Accusation is an effective tactic to draw attention away from one’s own shortcomings. Once ideology plants its antagonizing seed, its carriers can convince themselves that every fault is justified as long as it is employed against their political opponents, who are, naturally, much worse. This form of belligerent accusation, which finds opponents at every turn, seeks to disguise itself as a form of benevolent idealism. In the words of the eternal Bertrand Russel: “Much that passes as idealism is disguised hatred or disguised love of power. When you see large masses of men swayed by what appear to be noble motives, it is as well to look below the surface and ask yourself what it is that makes these motives effective. It is partly because it is so easy to be taken in by a facade of nobility that a psychological inquiry… is worth making.” Let us maintain our artistic standards and concede our failure to adhere to them before we point the finger. Let us bind ourselves to the nearest pillar lest we cede to the will of the Tarantula.

With the tireless forces of discontent and the aid of these three tactics, irreverent art has run its course to the only logical end: irrelevance. After Postmodernism, the art-world has exhausted its capacity to outdo itself in ugliness and discontent; it has condemned itself to a different form of repetition. Modern art has thereby lost its position within society; the names of visual artists remain completely unknown outside esoteric circles, while those on whom Vasari wrote have retained their fame. Even the most potent of modern artworks sustains no more than fleeting attention until its political subject loses its relevance. Political art is therefore doomed to become more desperate for attention and subject-matter as life on earth improves, for what will remain to decry but petty concerns? Ironically, political artists cannot truly wish for amelioration.

Are modern artists therefore caught between Scylla and Charybdis? Can they not take a course that will lead to neither repetitive adoration, similar to that of the four and twenty elders, nor repetitive irreverence, which ceaselessly parades its ugliness? The answer, as in many cases, can be found in music.

Irreverence has tried its hand in music and suffered bitter defeat. Musical experiments such as Atonality and Expressionism have garnered some temporary interest out of curiosity and an appetite for novelty, but they have always failed to inspire admiration or cause people to play them for enjoyment. Walter Pater once argued, albeit somewhat erroneously, that all art strives to become musical and that the purpose of art is to delight the senses. Indeed, the most indignant and conceited supporter of modern art might tolerate ugliness in visual art out of a sense of tasteless gratuity, but let them try to deny their preference to Vivaldi and his ecstatic La Stravaganza over Schoenberg.
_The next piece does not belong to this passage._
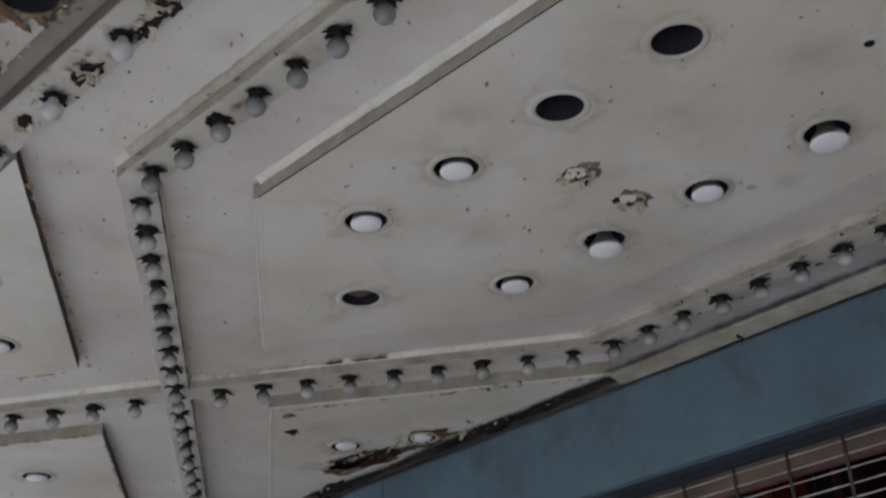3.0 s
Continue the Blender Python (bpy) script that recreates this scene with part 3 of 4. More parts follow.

As the English sought the Stuart restoration, which they embraced as a release from puritan rule in their yearning for the return of Christmas, music soon became fed up with discordance and radical experimentality. What music required above all was celebration, and its beautiful wordlessness and ability to evoke feelings enabled it to revive that celebration while escaping the acrimonious criticism of those who had not yet surfeited their discontent. And yet, musicians have not neglected to incorporate political commentary or experimentation in their works.

Music, like Virgil, can guide visual art away from its acidic whirlpool of discontent and return it to its rightful place in society; to Hyperion from a satyr. Music has paved the way towards art that is both celebratory and conscious, both grounded and experimental, and both elevating and critical. Visual art can follow suit by dethroning its political despot and recognizing it as a usurper, who was once yet another member of its retinue. The subjugation of the artistic to the political has long been a grotesque inversion. To reconquer our attention and regain our appreciation, modern art requires to walk the tightrope of critical elevation.

But what modern subjects are worthy of celebration? What can visual art elevate, and how? Pure social commentary has proven its worth, and he cacophonous voices of modern political phenomena don’t inspire much cause for celebration. One might turn to the advances of science, but secular discovery and thought have never succeeded in inspiring the same excitement that religiosity still enjoys. As a final blow, the modern artistic scene does not seem to invite the right type of character. The modern self-reflective person is still closer in spirit to the debilitated Munch and the lonely Hopper than to the arrogant Turner or visionary Moreau.

One might turn one’s hope to biophilia, which has never ceased to engross mankind and inspire appreciation towards nature. Ongoing space expeditions might also provide us with subject matter worthy of secular artistic enquiry. But biophilic exploration is dominated by photography and travel, and the concepts of space are dominated by cosmic fantasy.

Perhaps the revival of visual art will happen concomitantly with the messianic advent of the Ubermensch. This transcendent being will be characterised by the ability to create art that revels in the self and in joyous existence, if it will require art at all, and overcome the forces that upset the likes of Rothko. Perhaps the first artist to attempt the ascent from the mire of political art to the celebration of existential confidence and the choice to live will act as a champion of a new movement. But a single individualistic feat will not suffice to draw us from the zeitgeist of discontent. No, the restoration of art will require a deeper change in global society, a change that will either cause us to revert to grovelling adoration or to elevate ourselves to an existential society. Let us hope that that change will prove desirable.